TASK OBJECTIVE =
Count every line of the listing where the string "degrees" occurs, and reply with the count alone.

※

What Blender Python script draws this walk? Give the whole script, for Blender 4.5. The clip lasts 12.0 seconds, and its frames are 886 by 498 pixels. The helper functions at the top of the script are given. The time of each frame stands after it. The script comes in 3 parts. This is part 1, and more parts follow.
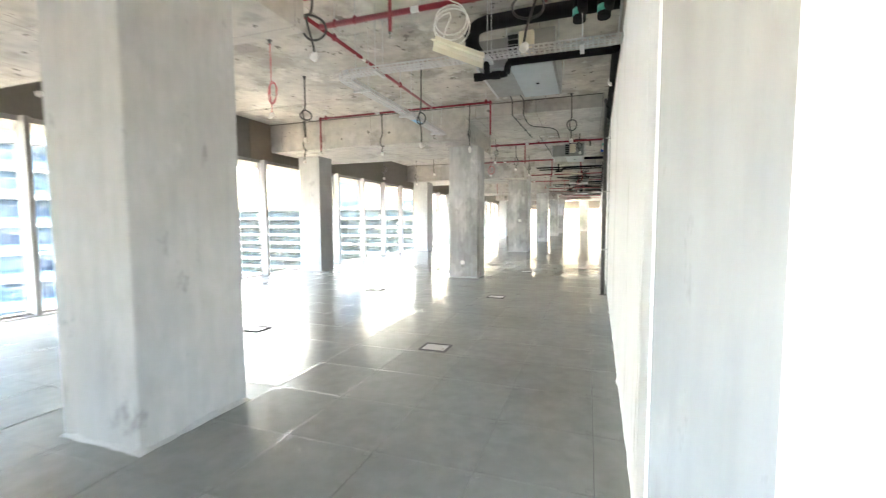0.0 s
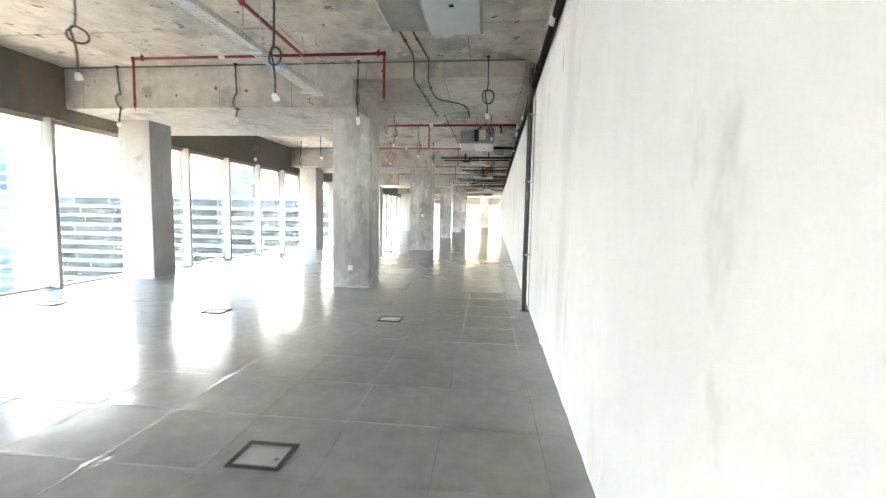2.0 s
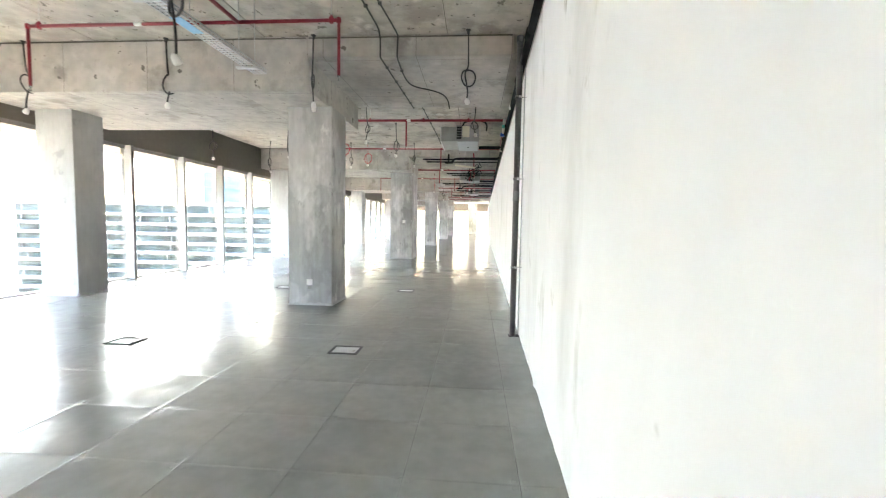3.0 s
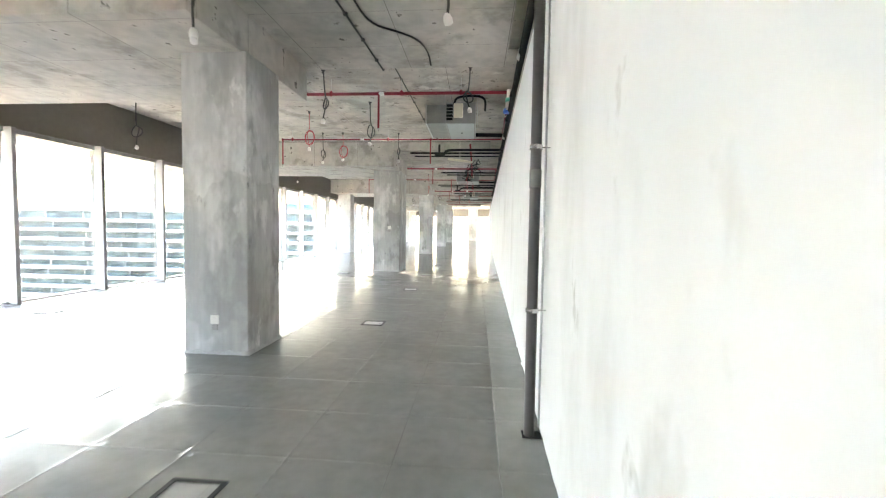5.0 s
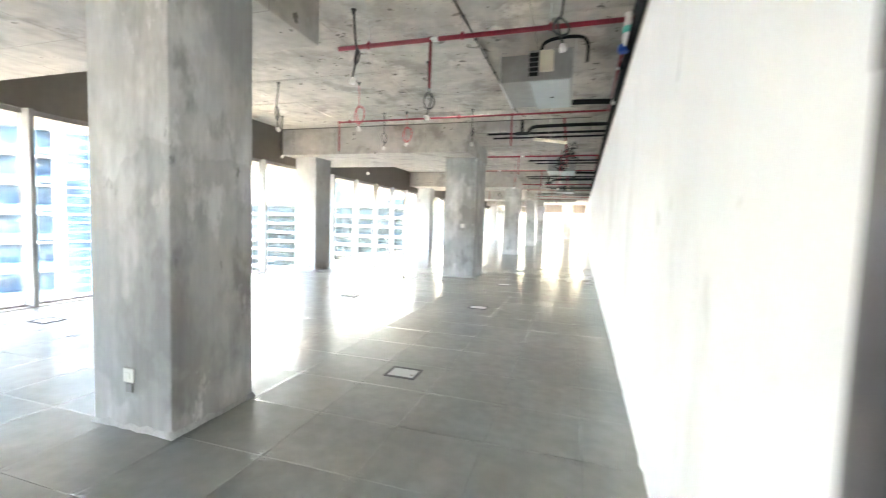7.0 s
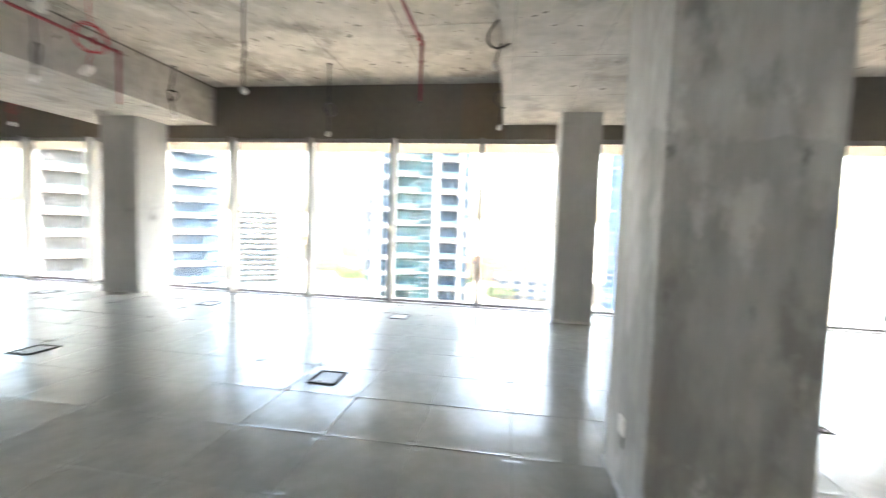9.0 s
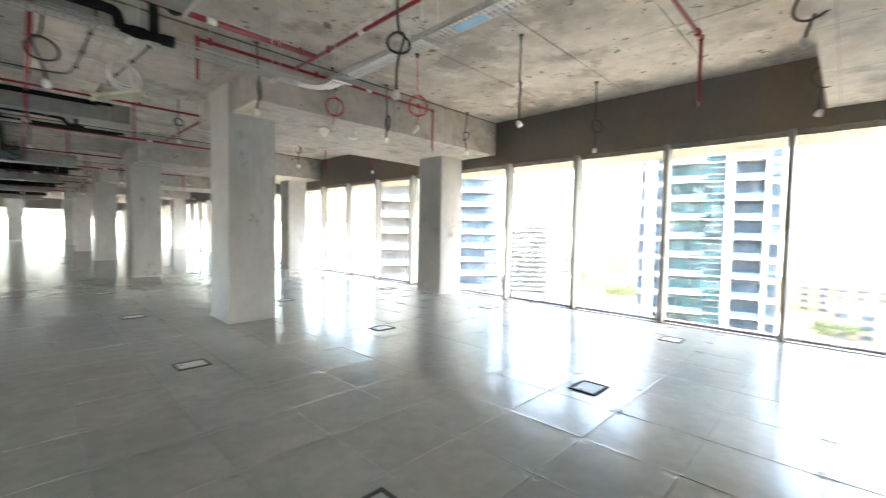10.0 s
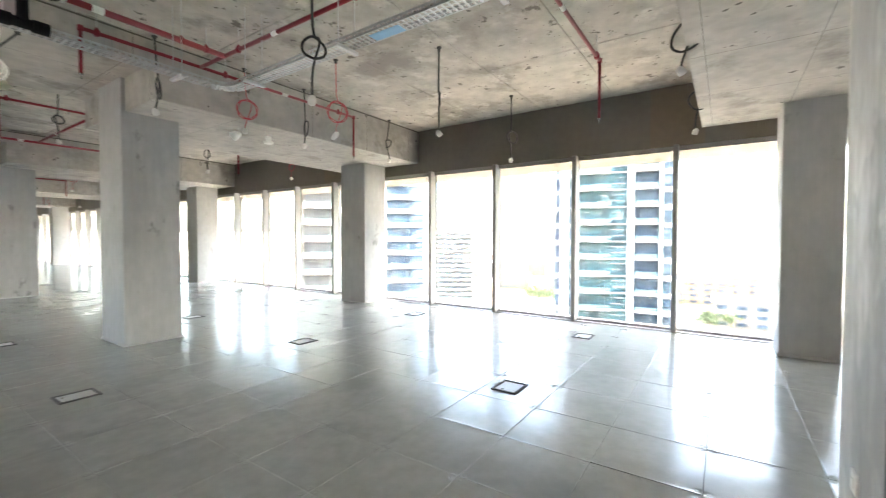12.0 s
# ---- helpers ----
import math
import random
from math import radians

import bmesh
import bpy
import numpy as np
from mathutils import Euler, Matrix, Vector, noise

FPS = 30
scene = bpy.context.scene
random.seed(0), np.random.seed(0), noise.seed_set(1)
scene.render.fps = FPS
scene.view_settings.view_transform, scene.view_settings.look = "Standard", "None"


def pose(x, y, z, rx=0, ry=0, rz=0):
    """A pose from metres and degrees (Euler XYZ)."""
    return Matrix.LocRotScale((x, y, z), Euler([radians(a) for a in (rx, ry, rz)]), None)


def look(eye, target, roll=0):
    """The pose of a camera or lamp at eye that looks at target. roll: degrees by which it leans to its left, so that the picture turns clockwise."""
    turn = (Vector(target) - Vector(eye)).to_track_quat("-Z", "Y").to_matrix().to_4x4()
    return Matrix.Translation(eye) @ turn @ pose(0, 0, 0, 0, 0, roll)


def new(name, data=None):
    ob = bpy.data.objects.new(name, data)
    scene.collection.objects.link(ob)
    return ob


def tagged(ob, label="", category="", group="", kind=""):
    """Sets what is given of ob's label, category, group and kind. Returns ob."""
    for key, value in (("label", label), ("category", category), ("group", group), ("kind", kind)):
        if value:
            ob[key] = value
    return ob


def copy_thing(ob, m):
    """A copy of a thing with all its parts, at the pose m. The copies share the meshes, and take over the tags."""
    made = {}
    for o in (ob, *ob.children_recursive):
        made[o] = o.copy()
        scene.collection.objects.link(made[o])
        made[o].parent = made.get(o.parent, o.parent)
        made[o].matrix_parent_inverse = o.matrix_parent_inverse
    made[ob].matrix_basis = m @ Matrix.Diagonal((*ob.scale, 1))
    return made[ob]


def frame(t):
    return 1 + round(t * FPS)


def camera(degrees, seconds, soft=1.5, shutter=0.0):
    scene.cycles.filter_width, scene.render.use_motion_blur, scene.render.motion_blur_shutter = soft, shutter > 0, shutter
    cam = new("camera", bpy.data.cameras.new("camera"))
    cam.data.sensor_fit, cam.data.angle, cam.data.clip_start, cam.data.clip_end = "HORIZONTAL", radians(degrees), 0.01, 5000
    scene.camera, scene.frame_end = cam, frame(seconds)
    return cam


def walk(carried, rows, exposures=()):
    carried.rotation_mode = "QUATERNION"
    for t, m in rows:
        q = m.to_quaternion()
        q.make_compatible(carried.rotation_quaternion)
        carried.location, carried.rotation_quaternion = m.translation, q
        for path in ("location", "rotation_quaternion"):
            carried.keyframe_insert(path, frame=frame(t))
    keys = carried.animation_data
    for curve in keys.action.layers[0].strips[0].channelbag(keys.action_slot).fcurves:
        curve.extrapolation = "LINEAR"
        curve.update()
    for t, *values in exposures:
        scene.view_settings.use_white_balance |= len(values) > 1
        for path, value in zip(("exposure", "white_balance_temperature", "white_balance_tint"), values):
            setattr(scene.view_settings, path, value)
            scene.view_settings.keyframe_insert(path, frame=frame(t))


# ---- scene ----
cam = camera(93.8, 12.0, soft=1.1, shutter=0.5)
PATH = [
    (0, (-0.213, 0.804, 1.333), (-0.872, 2.688, 1.196), -0.2),
    (0.5, (-0.361, 1.233, 1.33), (-0.821, 3.174, 1.173), 0.3),
    (1, (-0.447, 1.711, 1.334), (-0.784, 3.674, 1.154), 0.7),
    (1.5, (-0.482, 2.22, 1.356), (-0.768, 4.192, 1.181), 0.9),
    (2, (-0.515, 2.737, 1.339), (-0.719, 4.72, 1.178), 1.1),
    (2.5, (-0.461, 3.279, 1.291), (-0.629, 5.267, 1.154), 1.0),
    (3, (-0.415, 3.813, 1.317), (-0.567, 5.803, 1.189), 1.0),
    (3.2, (-0.45, 4.005, 1.298), (-0.582, 5.997, 1.184), 0.7),
    (4.8, (-0.329, 5.788, 1.31), (-0.479, 7.78, 1.21), 0.7),
    (5, (-0.312, 6.028, 1.317), (-0.472, 8.019, 1.219), 0.9),
    (5.5, (-0.254, 6.563, 1.366), (-0.442, 8.55, 1.243), 1.0),
    (6, (-0.262, 7.11, 1.375), (-0.443, 9.097, 1.251), 1.1),
    (6.5, (-0.227, 7.647, 1.372), (-0.549, 9.617, 1.259), 1.3),
    (6.7, (-0.248, 7.836, 1.399), (-0.65, 9.791, 1.278), 1.4),
    (8.3, (-0.553, 9.086, 1.407), (-2.356, 9.938, 1.255), 3.3),
    (8.5, (-0.62, 9.191, 1.416), (-2.542, 9.721, 1.261), 2.7),
    (9, (-0.707, 9.361, 1.386), (-2.68, 9.063, 1.263), 2.0),
    (9.5, (-0.618, 9.522, 1.379), (-2.356, 8.54, 1.271), 1.5),
    (10, (-0.501, 9.487, 1.396), (-1.932, 8.092, 1.308), 1.0),
    (10.5, (-0.457, 9.472, 1.4), (-1.734, 7.934, 1.33), 0.9),
    (11, (-0.467, 9.488, 1.399), (-1.809, 8.006, 1.341), 0.9),
    (11.5, (-0.497, 9.52, 1.397), (-2.013, 8.217, 1.346), 0.5),
    (12, (-0.514, 9.527, 1.403), (-2.168, 8.404, 1.352), 0.1),
]
walk(cam, [(t, look(eye, target, roll)) for t, eye, target, roll in PATH], [(0.0, 8.2, 7300, 11), (1.0, 8.32, 7150, 11), (2.0, 8.2, 7100, 11), (3.0, 8.22, 7050, 11), (5.5, 8.3, 7050, 11), (6.5, 8.45, 7000, 11), (8.5, 7.93, 7200, 11), (9.0, 7.66, 7250, 11), (9.5, 7.68, 7250, 11), (10.5, 7.65, 7250, 11), (12.0, 7.72, 7250, 11)])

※

EXERCISE RESPONSE =
4